Land of Israel, Ottoman period

Jaffa (Yafo), an ancient Mediterranean port (today part of Tel Aviv-Yafo, Israel), had a growing Jewish community in the late Ottoman period as a gateway for immigration to the Land of Israel. From 1904 Rabbi Avraham Yitzchak HaKohen Kook served as rav of Jaffa and its surrounding new agricultural settlements, a formative chapter before he became Ashkenazi Chief Rabbi of the Land of Israel.

3 teachers · 1 work

Jaffa through the eras

Modern Era

Jaffa in the late Ottoman and early British Mandate periods (1850–1948) was the gateway to the Land of Israel, a bustling Mediterranean port where Jewish immigration gathered momentum alongside Arab merchants, European traders, and Ottoman officials.
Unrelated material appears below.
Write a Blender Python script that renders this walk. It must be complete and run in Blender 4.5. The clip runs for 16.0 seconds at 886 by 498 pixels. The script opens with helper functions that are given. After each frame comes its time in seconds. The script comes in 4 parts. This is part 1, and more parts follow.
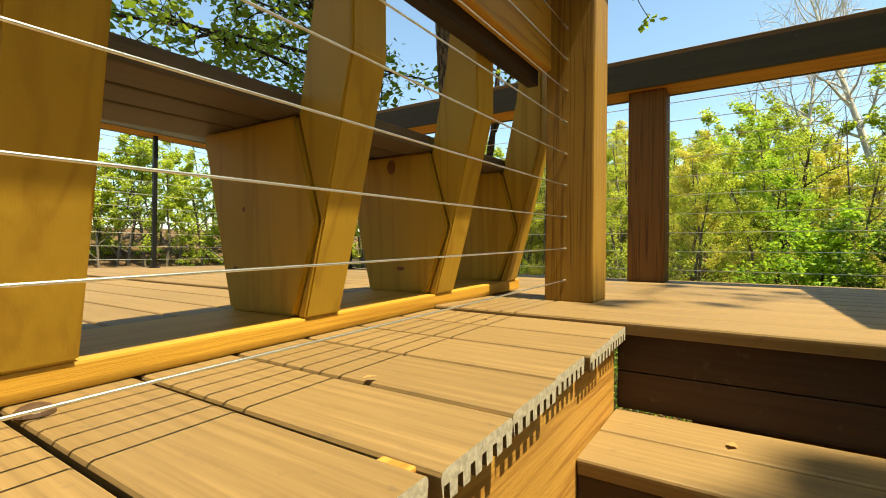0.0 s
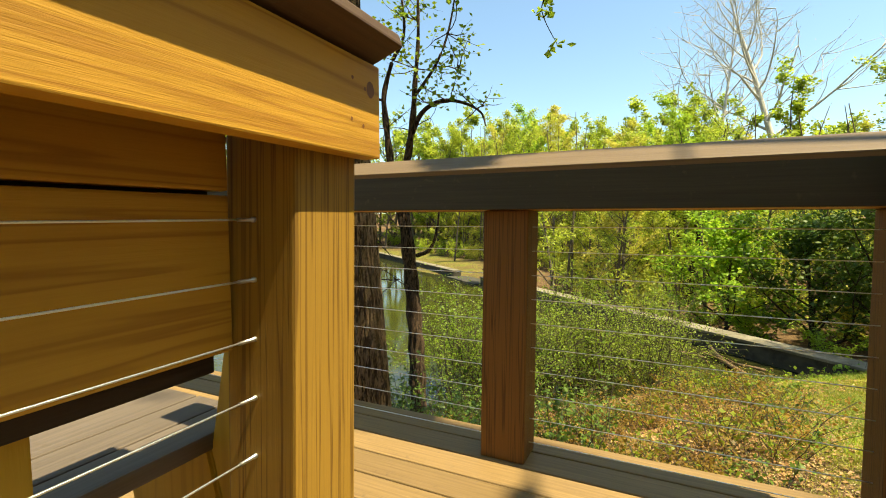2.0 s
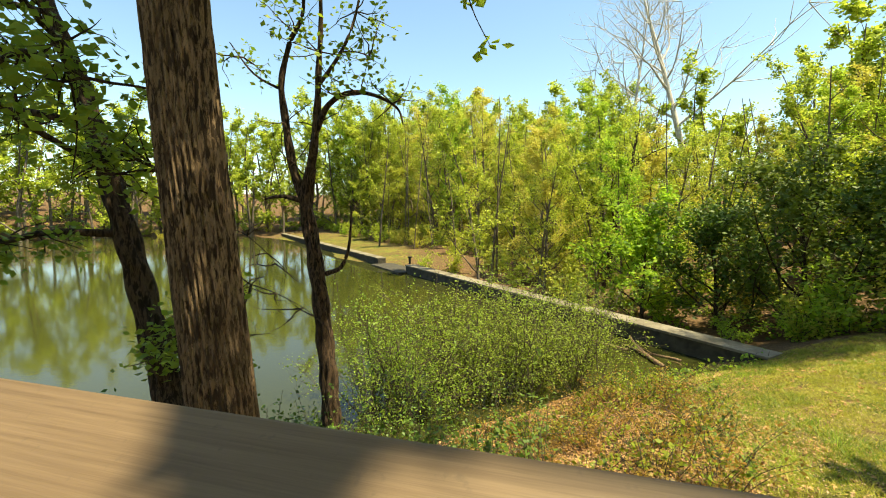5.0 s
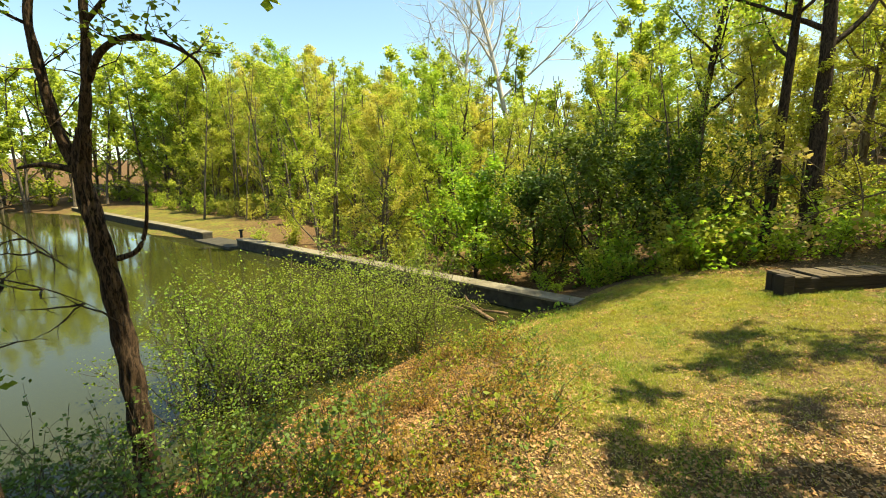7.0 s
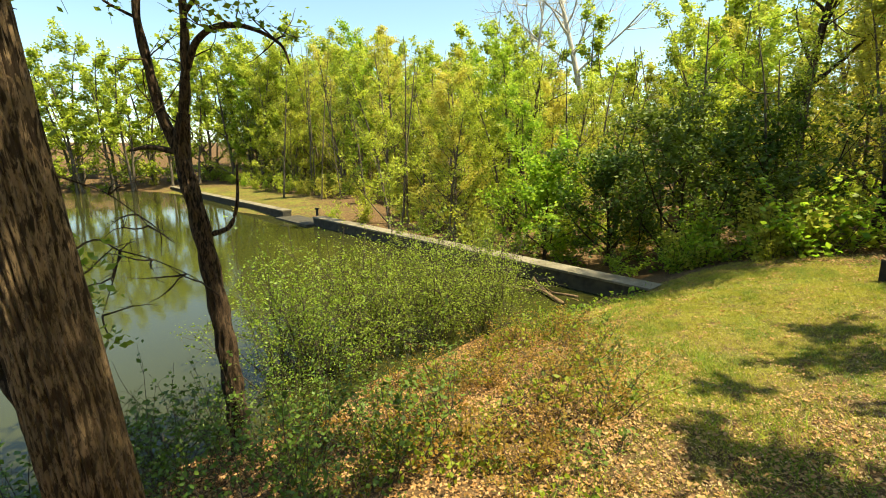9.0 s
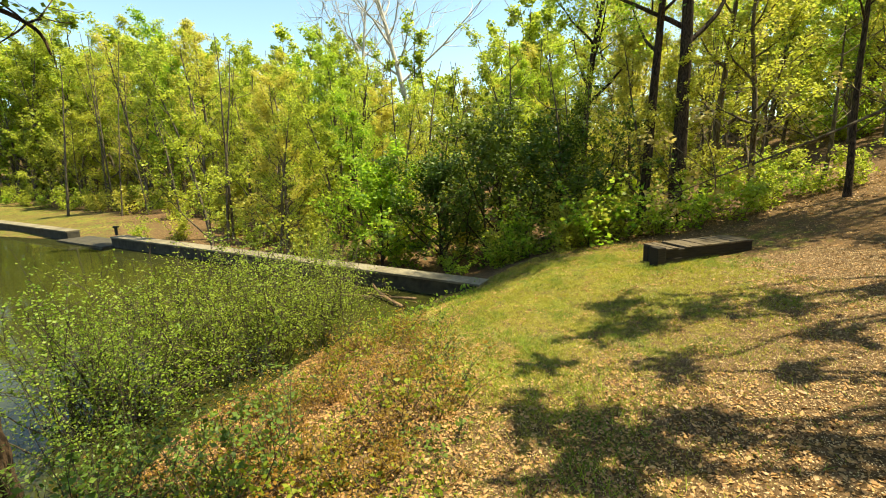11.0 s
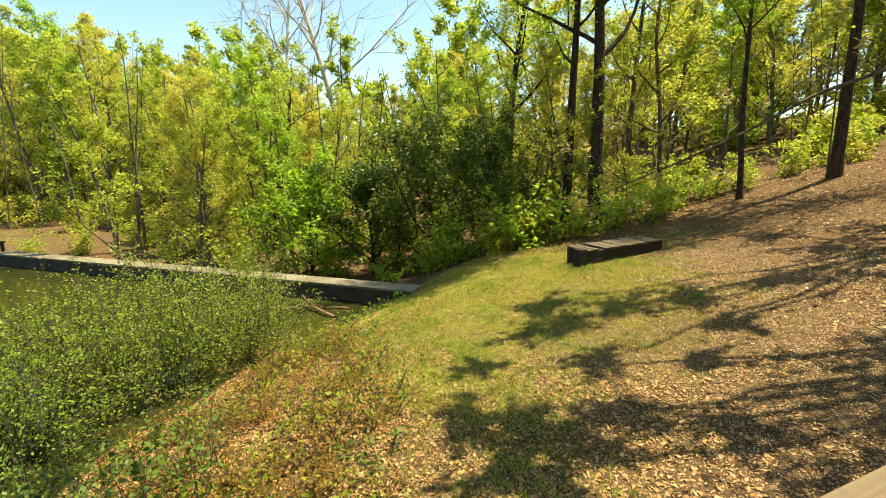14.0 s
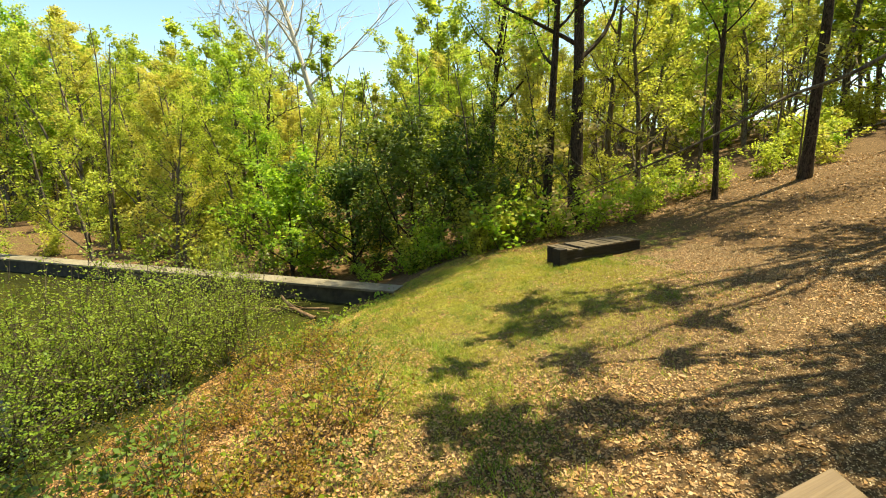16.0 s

The Jewish community swelled from a few hundred souls to thousands, drawn by Zionist ideology and the promise of returning to ancestral soil; they were poor at first—laborers, orange traders, small merchants—yet energized by a vision that distinguished them from European Jewry being emancipated elsewhere. Spiritual ferment marked the era: alongside secular nationalist dreamers, religious scholars grappled with how ancient Jewish law could apply to a reborn Jewish society. The chief rabbi Rav Kook arrived in 1904 and became a towering figure, synthesizing mysticism and nationalism, his teachings circulating among both Haredi and pioneering Zionist circles. The orange groves surrounding Jaffa became iconic—Jewish farmers and Arab workers laboring side by side—while the Old City's narrow alleys filled with Hebrew voices, printing presses, and the clamor of a people reimagining themselves as builders rather than exiles.